I also understood then that not many doctors would dare attempt a VBAC after 2 C-sections. So I resigned to the fact that a chance at natural birth would not happen for me. However, in my 3rd pregnancy, I still wanted a VBAC trial. My husband couldn’t understand my obsession and why I didn’t just choose the “easier” elective cesarean option. He was worried about possibly putting the baby and me at unnecessary risk, and yet CS is where we would end up anyway.
My doctors were also not comfortable with the idea, and so I booked for elective CS. The experience was not as terrifying as an emergency section, and it felt nice bypassing the labor pain this time around. The lingering feeling of an emotional defeat was still present. Only that this time, it was much less pronounced.
The silver lining
Being already a mom of 2, with good enough parenting and bonding experience, had a lot to do with it. I stayed up with them and fed them all night. I potty trained them, taught them to walk and talk. I read them stories at night and held them while they were sick.

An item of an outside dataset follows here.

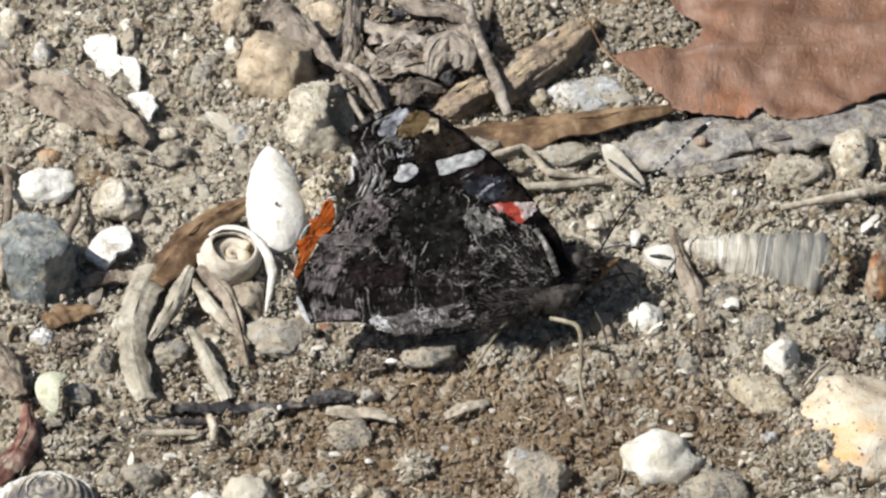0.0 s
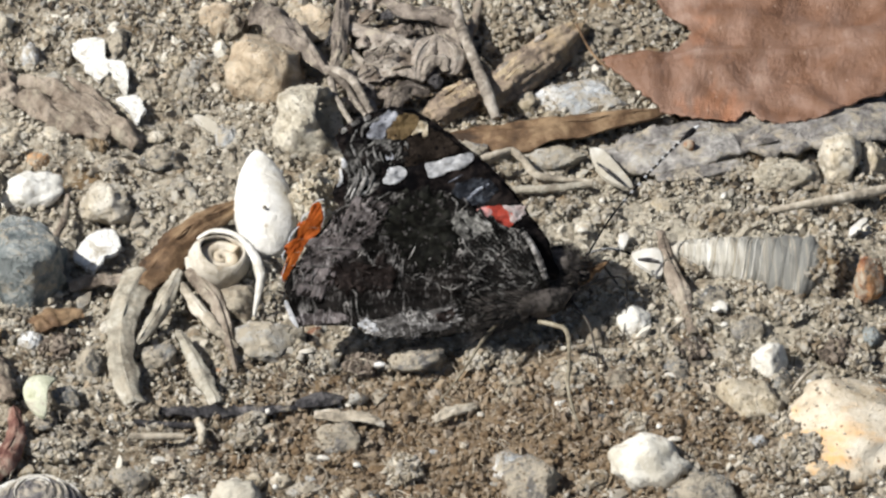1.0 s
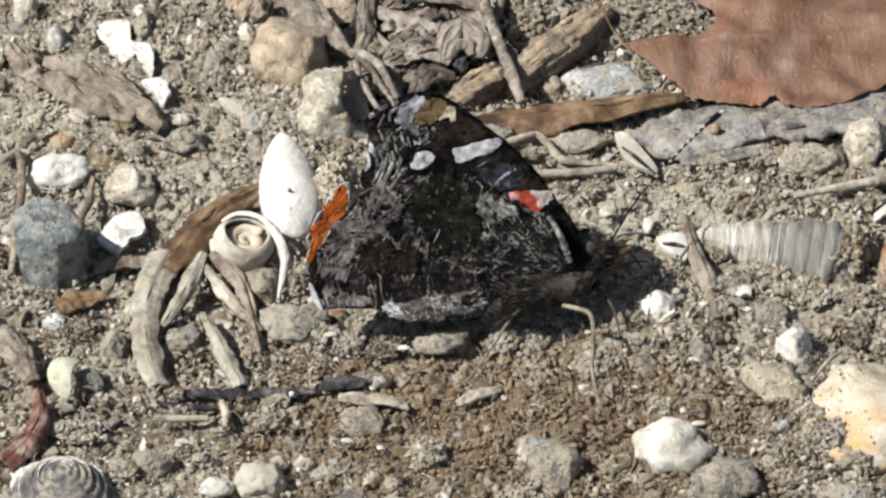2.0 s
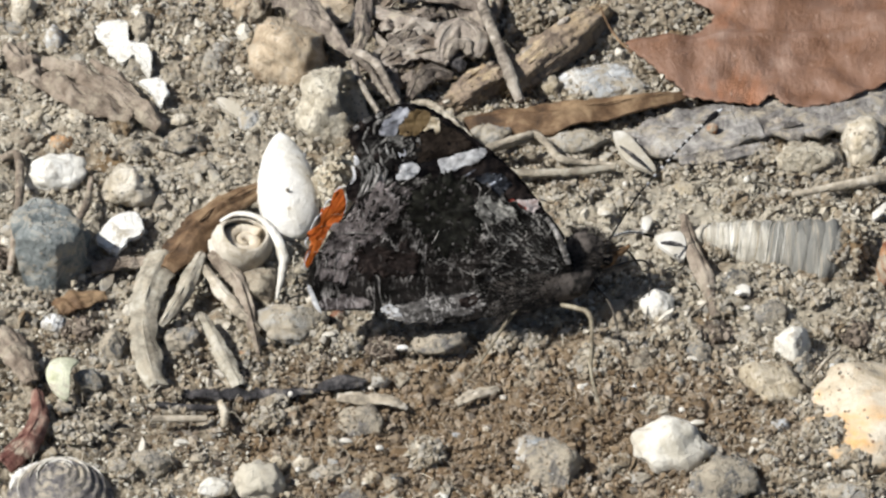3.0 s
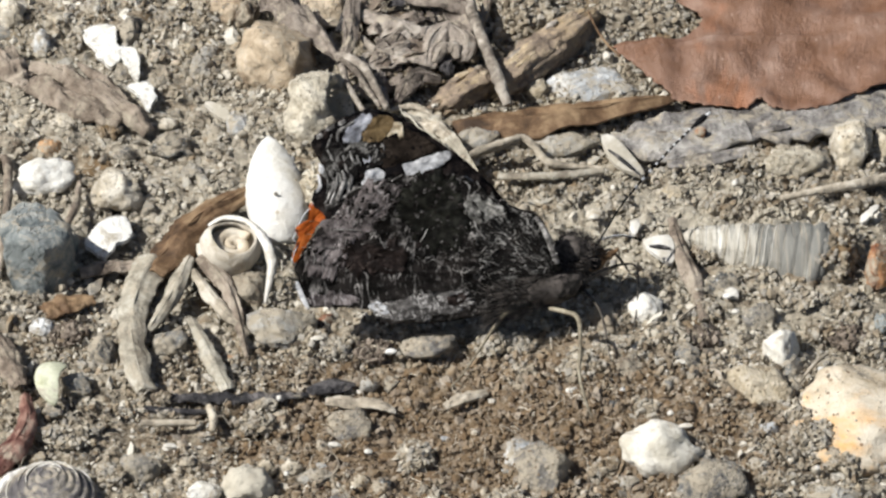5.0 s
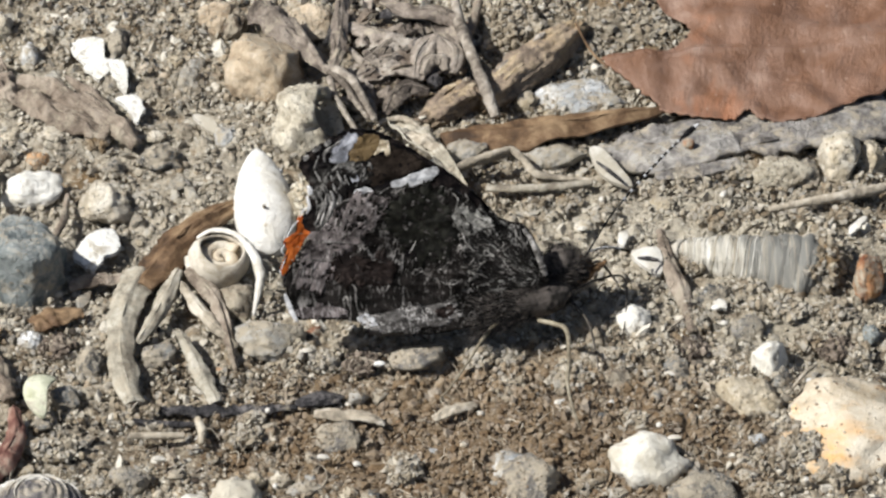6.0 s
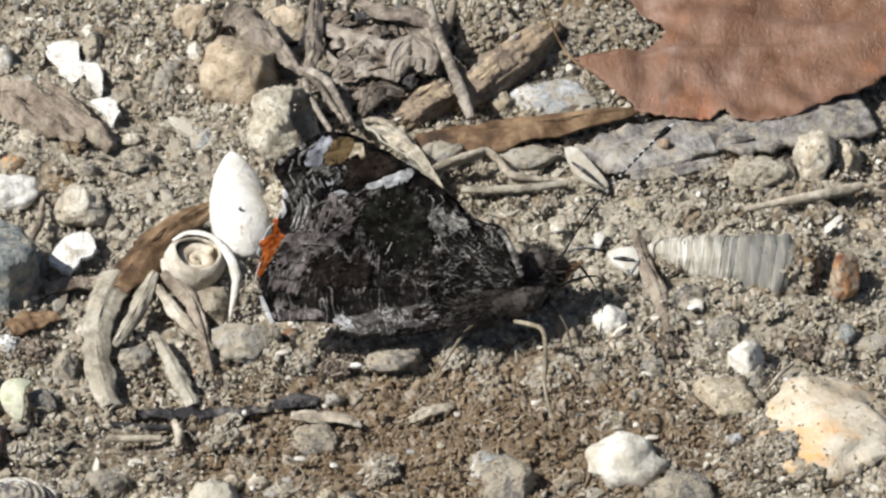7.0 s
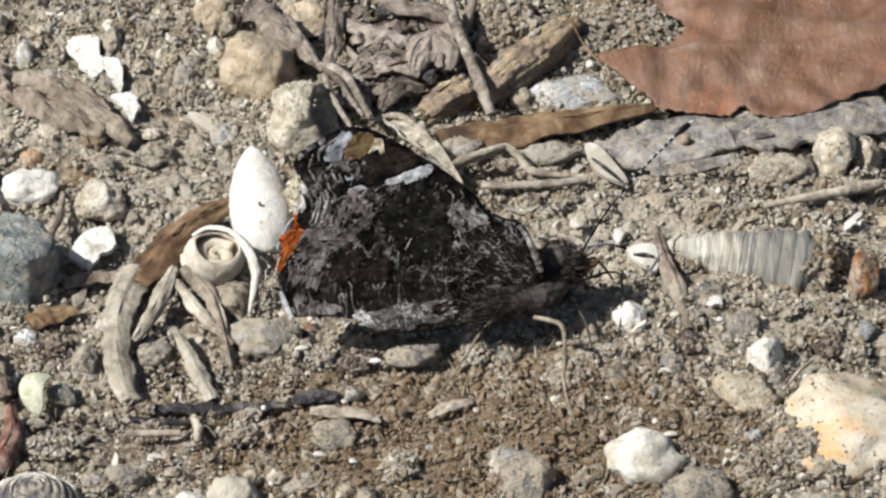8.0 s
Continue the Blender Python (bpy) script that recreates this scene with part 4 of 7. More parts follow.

Through all these years of being a mother, I gained the confidence I did not have during the deliveries. Confidence that said it didn’t matter how I gave birth to my child. I was still in every way a woman and good mother.
My story isn’t uncommon as 1 in 4 women in the UK will end up with cesarean birth, and half of these are unplanned emergency C-sections like mine. I hope my story will help spread C-section awareness on the unspoken stigma against women who do not have a natural birth.
A stigma not expressed outrightly, but the effects of being looked down upon, negatively affects women for a long time. I wish I’d known at the time that there are C-section support groups to lean on and share similar experiences.